Back Story
In the beginning: Poetry, stories, diary entries, at night with a torch, secretly. Diaries stuffed within the inner sprung mattress. Writing in code. Her words encrypted in the letters of the Greek alphabet. The secret life of a teenager under siege. The fear of being misunderstood. Or teased. Or judged.
After school, she worked as a lab technician. Left New Zealand, travelling, working, exploring. Australia, France, Switzerland. The gypsy life. Wandering from the north to south of the continent of Africa. Danielle, French travelling companion. Hitchhiking. Barges, trains, buses, trucks, cars, on foot, on a donkey. Adventure. Fresh impressions and danger. Speaking in French if they wanted to discuss their situation, as English was more likely to be understood there. More coded commentary. Her journal writing was sparse, with understated notes, key words, and the edited mention of things that might be seen as inflammatory politically should her writing fall into the wrong hands. But frequent letters back home captured the sounds and the colours and the people that surrounded her. Selection of detail.Years later, trying to settle down in Wellington, she met a man who was in town working as a software engineer as he took time off from working as a mountain guide in the Mt Cook National Park. He had climbed Mt Cook seven times and he lured her with life and death stories of adventure in the elements at their most harsh. He told her of the earthquake he experienced when on a climbing expedition in Peru, in which over 60,000 people were killed in a mudslide. He wooed her with his cello. She entertained him with stories of tribal drums in the night, searching for Bushmen in the Kalahari Desert, visiting Masai tribespeople living in dung huts, brushes with witch doctors and exorcism ceremonies.
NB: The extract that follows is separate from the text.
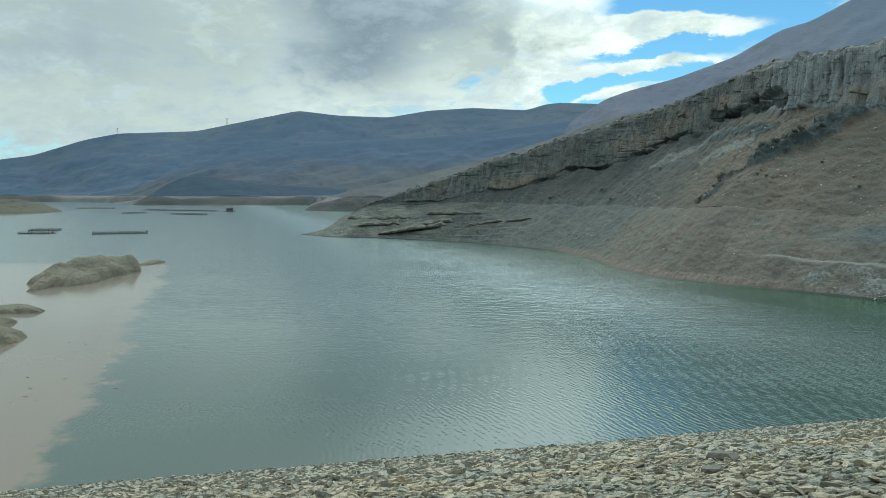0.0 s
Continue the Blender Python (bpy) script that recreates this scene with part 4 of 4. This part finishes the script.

They married. Two children, Clem and Xanthe. The years hop-scotching over themselves. Went to Seattle to live for 28 months. No green card, couldn’t work, didn’t know anyone. Children only just at school. Time to write. Articles and short stories. Sent stories home. Radio New Zealand. Yes!On the way back home, the family travelled for a couple of months in Thailand and India and Nepal, trekking for three weeks with packs on their backs in the Himalayas with the children.
They arrived back in New Zealand in time to hear Judith’s first story broadcast by Radio New Zealand, read by Elizabeth McCrae. Judith carried on writing short stories, in this and that notebook, on this and that computer. Her husband suggested she gather her stories together. There was a competition for a collection of short stories – the 1988 BNZ Katherine Mansfield Centenary Award – so this was the incentive. She won. In 1991, Hodder and Stoughton published most of the winning collection of stories, with more added. Visiting Ghosts was short-listed for the New Zealand Book Awards.